■ OBJECTIVE: Output every line of the material exactly, omitting images.

[start]

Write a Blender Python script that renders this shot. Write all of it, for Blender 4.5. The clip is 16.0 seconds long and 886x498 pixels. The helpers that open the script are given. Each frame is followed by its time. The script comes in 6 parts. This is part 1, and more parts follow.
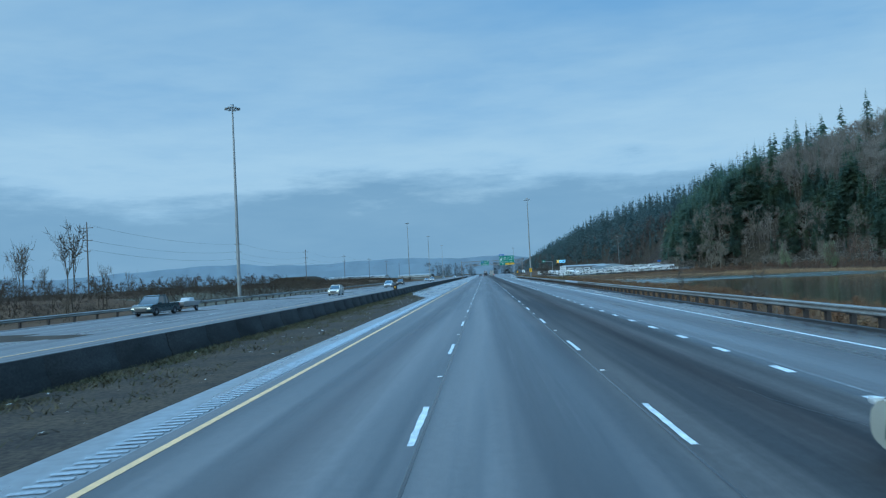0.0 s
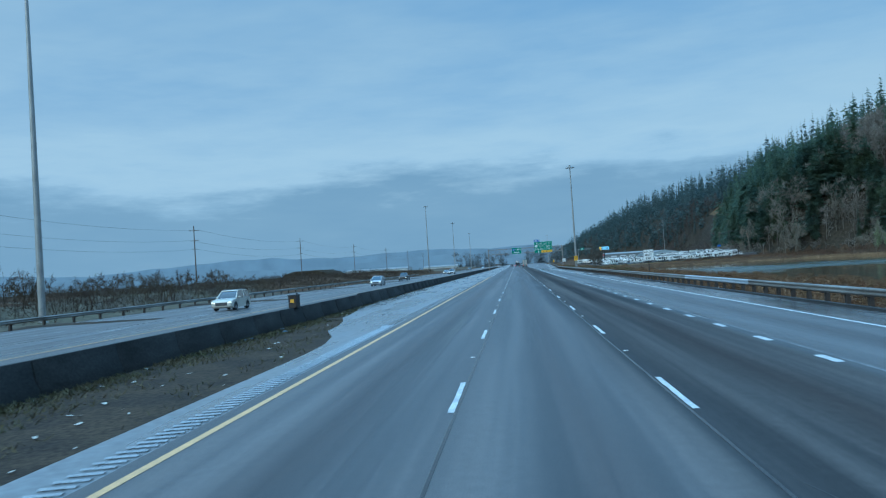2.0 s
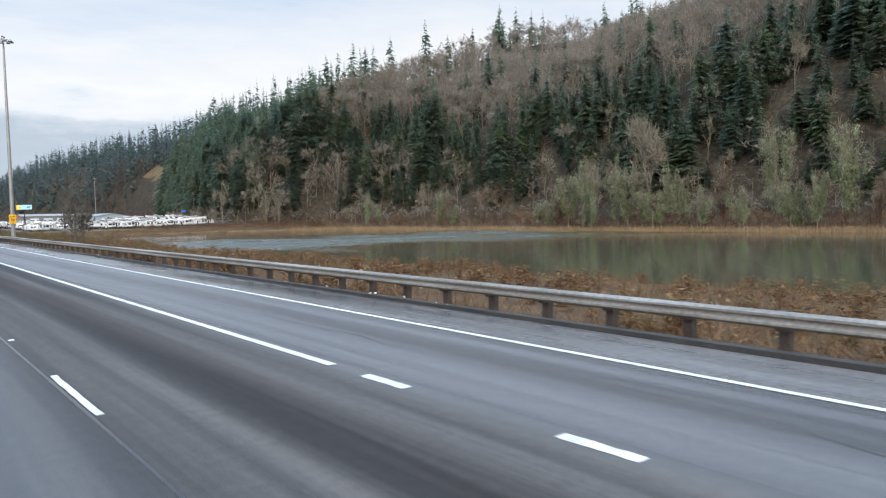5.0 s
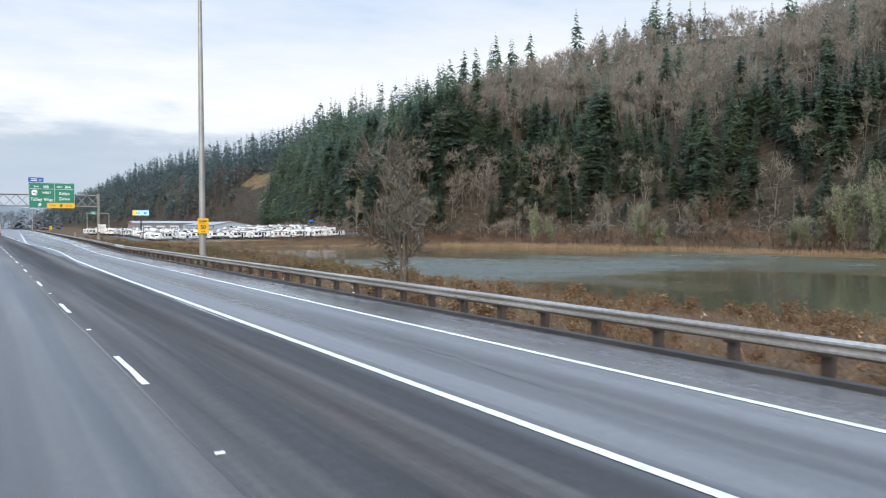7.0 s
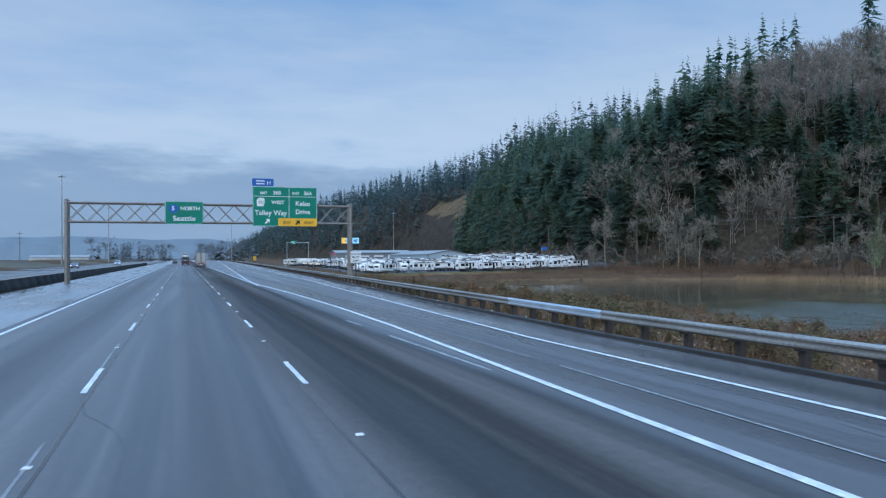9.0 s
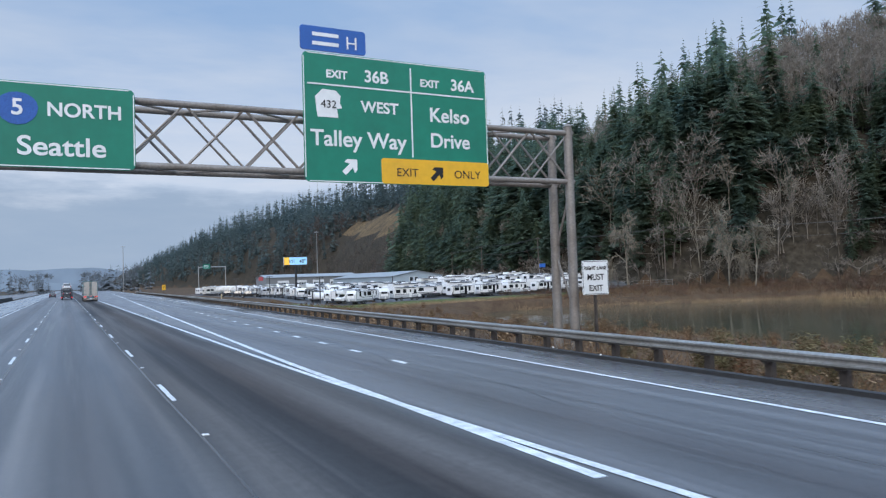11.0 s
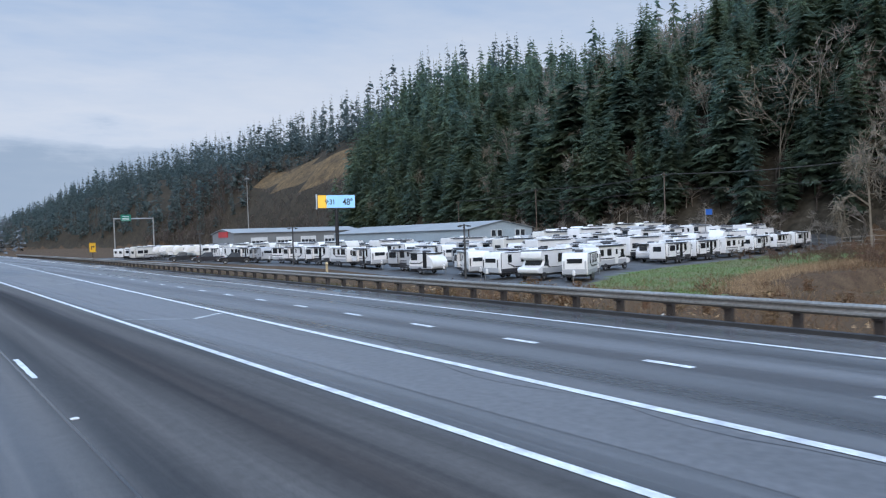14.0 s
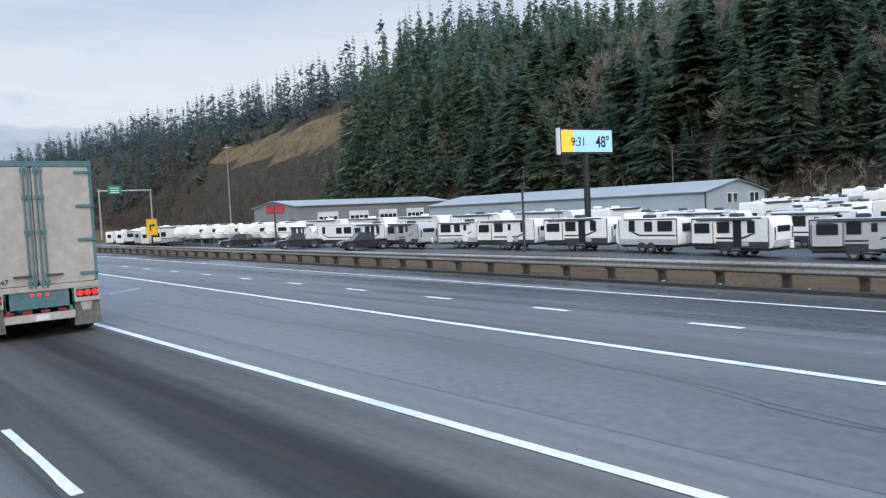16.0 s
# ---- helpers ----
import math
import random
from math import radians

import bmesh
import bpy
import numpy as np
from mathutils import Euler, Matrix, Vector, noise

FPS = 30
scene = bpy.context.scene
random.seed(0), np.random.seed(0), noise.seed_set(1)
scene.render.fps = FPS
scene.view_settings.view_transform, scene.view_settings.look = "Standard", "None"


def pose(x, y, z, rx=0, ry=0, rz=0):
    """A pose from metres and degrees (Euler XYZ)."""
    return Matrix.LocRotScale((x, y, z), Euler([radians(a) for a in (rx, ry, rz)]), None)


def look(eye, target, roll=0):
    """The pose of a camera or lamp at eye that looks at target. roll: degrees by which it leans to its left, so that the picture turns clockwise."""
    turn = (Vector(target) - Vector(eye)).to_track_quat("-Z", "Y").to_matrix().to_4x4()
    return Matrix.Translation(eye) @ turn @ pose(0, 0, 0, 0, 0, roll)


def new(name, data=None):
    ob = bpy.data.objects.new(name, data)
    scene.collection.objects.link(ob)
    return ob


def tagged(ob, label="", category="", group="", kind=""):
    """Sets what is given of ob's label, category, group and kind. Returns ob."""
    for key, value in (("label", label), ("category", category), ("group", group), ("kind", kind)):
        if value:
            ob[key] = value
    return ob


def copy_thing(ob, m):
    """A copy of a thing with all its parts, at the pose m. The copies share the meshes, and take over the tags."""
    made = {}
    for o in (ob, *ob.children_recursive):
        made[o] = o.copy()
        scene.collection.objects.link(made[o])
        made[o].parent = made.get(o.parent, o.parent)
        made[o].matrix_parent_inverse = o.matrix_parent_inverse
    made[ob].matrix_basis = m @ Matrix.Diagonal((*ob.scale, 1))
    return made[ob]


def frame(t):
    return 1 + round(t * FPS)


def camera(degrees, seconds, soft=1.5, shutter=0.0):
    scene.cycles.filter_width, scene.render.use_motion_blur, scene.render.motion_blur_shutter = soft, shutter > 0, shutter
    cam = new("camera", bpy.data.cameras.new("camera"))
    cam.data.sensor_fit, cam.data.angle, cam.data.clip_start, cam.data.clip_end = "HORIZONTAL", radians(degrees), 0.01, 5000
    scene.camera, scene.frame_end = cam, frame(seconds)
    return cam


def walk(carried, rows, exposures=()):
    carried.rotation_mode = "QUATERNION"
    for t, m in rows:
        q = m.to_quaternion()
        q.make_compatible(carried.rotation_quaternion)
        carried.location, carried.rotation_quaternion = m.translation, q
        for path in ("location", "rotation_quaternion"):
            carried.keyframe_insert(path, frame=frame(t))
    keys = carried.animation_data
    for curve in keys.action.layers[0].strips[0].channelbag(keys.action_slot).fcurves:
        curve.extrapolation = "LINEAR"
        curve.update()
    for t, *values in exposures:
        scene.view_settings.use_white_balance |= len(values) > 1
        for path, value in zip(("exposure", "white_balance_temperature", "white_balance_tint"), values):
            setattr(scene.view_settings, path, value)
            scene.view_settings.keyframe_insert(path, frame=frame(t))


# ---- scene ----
cam = camera(62.4, 16.0, soft=1.2, shutter=0.07)
PATH = [
    (0, (-0.764, 0.86, 2.479), (-0.873, 2.855, 2.55), -2.8),
    (0.5, (-0.733, 15.695, 2.49), (-0.845, 17.691, 2.551), -4.1),
    (1, (-0.807, 30.476, 2.426), (-0.932, 32.471, 2.492), -4.3),
    (1.5, (-0.759, 45.372, 2.452), (-0.9, 47.366, 2.52), -4.1),
    (2, (-0.696, 60.184, 2.461), (-0.892, 62.174, 2.512), -3.7),
    (2.5, (-0.473, 74.912, 2.466), (-0.529, 76.911, 2.426), -1.7),
    (2.6, (-0.419, 77.846, 2.465), (-0.285, 79.84, 2.399), -0.9),
    (3, (-0.193, 89.534, 2.425), (0.883, 91.216, 2.312), 1.2),
    (3.5, (-0.14, 104.015, 2.426), (1.083, 105.591, 2.291), 1.8),
    (3.7, (-0.098, 109.77, 2.429), (1.143, 111.334, 2.31), 1.9),
    (5.8, (-0.444, 170.064, 2.693), (0.768, 171.651, 2.588), -2.5),
    (6, (-0.455, 175.854, 2.696), (0.747, 177.45, 2.598), -2.2),
    (6.5, (-0.401, 190.474, 2.672), (0.75, 192.108, 2.592), -1.2),
    (7, (-0.339, 205.251, 2.671), (0.73, 206.94, 2.608), -0.1),
    (7.5, (-0.32, 220.105, 2.627), (0.526, 221.916, 2.565), 1.0),
    (8, (-0.496, 235.088, 2.597), (-0.111, 237.046, 2.47), 0.6),
    (8.5, (-0.38, 250.218, 2.567), (0.024, 252.176, 2.511), -0.3),
    (9, (-0.244, 265.055, 2.443), (0.423, 266.94, 2.463), -0.4),
    (9.2, (-0.244, 270.88, 2.438), (0.485, 272.742, 2.465), -0.5),
    (11.3, (-0.166, 331.128, 2.62), (0.772, 332.893, 2.702), -2.3),
    (11.5, (-0.068, 336.859, 2.597), (0.885, 338.614, 2.682), -2.6),
    (12, (-0.002, 351.129, 2.61), (1.0, 352.858, 2.701), -2.5),
    (12.5, (-0.02, 365.447, 2.613), (1.037, 367.142, 2.702), -2.4),
    (13, (0.023, 379.81, 2.611), (1.139, 381.469, 2.676), -2.3),
    (13.5, (0.034, 394.291, 2.634), (1.195, 395.919, 2.652), -2.1),
    (14, (-0.024, 408.851, 2.642), (1.161, 410.461, 2.599), -1.9),
    (14.5, (-0.026, 423.541, 2.618), (1.172, 425.14, 2.528), -1.9),
    (15, (-0.012, 438.132, 2.576), (1.205, 439.715, 2.463), -2.3),
    (15.5, (0.049, 452.496, 2.541), (1.311, 454.043, 2.427), -2.4),
    (16, (0.177, 466.834, 2.536), (1.496, 468.333, 2.429), -2.7),
]
EXPOSURES = [(0, -0.48, 4950, -12), (2.3, -0.52, 4950, -13), (3.0, -0.06, 6300, 9), (3.5, 0.22, 7000, 12), (6.0, 0.36, 7550, 13), (7.0, 0.40, 7450, 13),
             (7.5, 0.27, 7100, 11), (8.0, -0.10, 6250, 9), (8.5, -0.36, 5600, 7), (9.0, -0.38, 5500, 6), (11.5, -0.14, 6500, 13), (12.0, -0.20, 6150, 11), (12.5, -0.22, 6200, 12),
             (13.5, -0.17, 6400, 13), (14.0, -0.16, 6450, 13), (14.5, 0.03, 6900, 13), (15.2, -0.02, 7000, 13), (16, 0.06, 7000, 13)]
walk(cam, [(t, look(eye, target, roll)) for t, eye, target, roll in PATH], EXPOSURES)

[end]

■ RESULT OF THE TASK:
Write a Blender Python script that renders this shot. Write all of it, for Blender 4.5. The clip is 16.0 seconds long and 886x498 pixels. The helpers that open the script are given. Each frame is followed by its time. The script comes in 6 parts. This is part 1, and more parts follow.
0.0 s
2.0 s
5.0 s
7.0 s
9.0 s
11.0 s
14.0 s
16.0 s
# ---- helpers ----
import math
import random
from math import radians

import bmesh
import bpy
import numpy as np
from mathutils import Euler, Matrix, Vector, noise

FPS = 30
scene = bpy.context.scene
random.seed(0), np.random.seed(0), noise.seed_set(1)
scene.render.fps = FPS
scene.view_settings.view_transform, scene.view_settings.look = "Standard", "None"


def pose(x, y, z, rx=0, ry=0, rz=0):
    """A pose from metres and degrees (Euler XYZ)."""
    return Matrix.LocRotScale((x, y, z), Euler([radians(a) for a in (rx, ry, rz)]), None)


def look(eye, target, roll=0):
    """The pose of a camera or lamp at eye that looks at target. roll: degrees by which it leans to its left, so that the picture turns clockwise."""
    turn = (Vector(target) - Vector(eye)).to_track_quat("-Z", "Y").to_matrix().to_4x4()
    return Matrix.Translation(eye) @ turn @ pose(0, 0, 0, 0, 0, roll)


def new(name, data=None):
    ob = bpy.data.objects.new(name, data)
    scene.collection.objects.link(ob)
    return ob


def tagged(ob, label="", category="", group="", kind=""):
    """Sets what is given of ob's label, category, group and kind. Returns ob."""
    for key, value in (("label", label), ("category", category), ("group", group), ("kind", kind)):
        if value:
            ob[key] = value
    return ob


def copy_thing(ob, m):
    """A copy of a thing with all its parts, at the pose m. The copies share the meshes, and take over the tags."""
    made = {}
    for o in (ob, *ob.children_recursive):
        made[o] = o.copy()
        scene.collection.objects.link(made[o])
        made[o].parent = made.get(o.parent, o.parent)
        made[o].matrix_parent_inverse = o.matrix_parent_inverse
    made[ob].matrix_basis = m @ Matrix.Diagonal((*ob.scale, 1))
    return made[ob]


def frame(t):
    return 1 + round(t * FPS)


def camera(degrees, seconds, soft=1.5, shutter=0.0):
    scene.cycles.filter_width, scene.render.use_motion_blur, scene.render.motion_blur_shutter = soft, shutter > 0, shutter
    cam = new("camera", bpy.data.cameras.new("camera"))
    cam.data.sensor_fit, cam.data.angle, cam.data.clip_start, cam.data.clip_end = "HORIZONTAL", radians(degrees), 0.01, 5000
    scene.camera, scene.frame_end = cam, frame(seconds)
    return cam


def walk(carried, rows, exposures=()):
    carried.rotation_mode = "QUATERNION"
    for t, m in rows:
        q = m.to_quaternion()
        q.make_compatible(carried.rotation_quaternion)
        carried.location, carried.rotation_quaternion = m.translation, q
        for path in ("location", "rotation_quaternion"):
            carried.keyframe_insert(path, frame=frame(t))
    keys = carried.animation_data
    for curve in keys.action.layers[0].strips[0].channelbag(keys.action_slot).fcurves:
        curve.extrapolation = "LINEAR"
        curve.update()
    for t, *values in exposures:
        scene.view_settings.use_white_balance |= len(values) > 1
        for path, value in zip(("exposure", "white_balance_temperature", "white_balance_tint"), values):
            setattr(scene.view_settings, path, value)
            scene.view_settings.keyframe_insert(path, frame=frame(t))


# ---- scene ----
cam = camera(62.4, 16.0, soft=1.2, shutter=0.07)
PATH = [
    (0, (-0.764, 0.86, 2.479), (-0.873, 2.855, 2.55), -2.8),
    (0.5, (-0.733, 15.695, 2.49), (-0.845, 17.691, 2.551), -4.1),
    (1, (-0.807, 30.476, 2.426), (-0.932, 32.471, 2.492), -4.3),
    (1.5, (-0.759, 45.372, 2.452), (-0.9, 47.366, 2.52), -4.1),
    (2, (-0.696, 60.184, 2.461), (-0.892, 62.174, 2.512), -3.7),
    (2.5, (-0.473, 74.912, 2.466), (-0.529, 76.911, 2.426), -1.7),
    (2.6, (-0.419, 77.846, 2.465), (-0.285, 79.84, 2.399), -0.9),
    (3, (-0.193, 89.534, 2.425), (0.883, 91.216, 2.312), 1.2),
    (3.5, (-0.14, 104.015, 2.426), (1.083, 105.591, 2.291), 1.8),
    (3.7, (-0.098, 109.77, 2.429), (1.143, 111.334, 2.31), 1.9),
    (5.8, (-0.444, 170.064, 2.693), (0.768, 171.651, 2.588), -2.5),
    (6, (-0.455, 175.854, 2.696), (0.747, 177.45, 2.598), -2.2),
    (6.5, (-0.401, 190.474, 2.672), (0.75, 192.108, 2.592), -1.2),
    (7, (-0.339, 205.251, 2.671), (0.73, 206.94, 2.608), -0.1),
    (7.5, (-0.32, 220.105, 2.627), (0.526, 221.916, 2.565), 1.0),
    (8, (-0.496, 235.088, 2.597), (-0.111, 237.046, 2.47), 0.6),
    (8.5, (-0.38, 250.218, 2.567), (0.024, 252.176, 2.511), -0.3),
    (9, (-0.244, 265.055, 2.443), (0.423, 266.94, 2.463), -0.4),
    (9.2, (-0.244, 270.88, 2.438), (0.485, 272.742, 2.465), -0.5),
    (11.3, (-0.166, 331.128, 2.62), (0.772, 332.893, 2.702), -2.3),
    (11.5, (-0.068, 336.859, 2.597), (0.885, 338.614, 2.682), -2.6),
    (12, (-0.002, 351.129, 2.61), (1.0, 352.858, 2.701), -2.5),
    (12.5, (-0.02, 365.447, 2.613), (1.037, 367.142, 2.702), -2.4),
    (13, (0.023, 379.81, 2.611), (1.139, 381.469, 2.676), -2.3),
    (13.5, (0.034, 394.291, 2.634), (1.195, 395.919, 2.652), -2.1),
    (14, (-0.024, 408.851, 2.642), (1.161, 410.461, 2.599), -1.9),
    (14.5, (-0.026, 423.541, 2.618), (1.172, 425.14, 2.528), -1.9),
    (15, (-0.012, 438.132, 2.576), (1.205, 439.715, 2.463), -2.3),
    (15.5, (0.049, 452.496, 2.541), (1.311, 454.043, 2.427), -2.4),
    (16, (0.177, 466.834, 2.536), (1.496, 468.333, 2.429), -2.7),
]
EXPOSURES = [(0, -0.48, 4950, -12), (2.3, -0.52, 4950, -13), (3.0, -0.06, 6300, 9), (3.5, 0.22, 7000, 12), (6.0, 0.36, 7550, 13), (7.0, 0.40, 7450, 13),
             (7.5, 0.27, 7100, 11), (8.0, -0.10, 6250, 9), (8.5, -0.36, 5600, 7), (9.0, -0.38, 5500, 6), (11.5, -0.14, 6500, 13), (12.0, -0.20, 6150, 11), (12.5, -0.22, 6200, 12),
             (13.5, -0.17, 6400, 13), (14.0, -0.16, 6450, 13), (14.5, 0.03, 6900, 13), (15.2, -0.02, 7000, 13), (16, 0.06, 7000, 13)]
walk(cam, [(t, look(eye, target, roll)) for t, eye, target, roll in PATH], EXPOSURES)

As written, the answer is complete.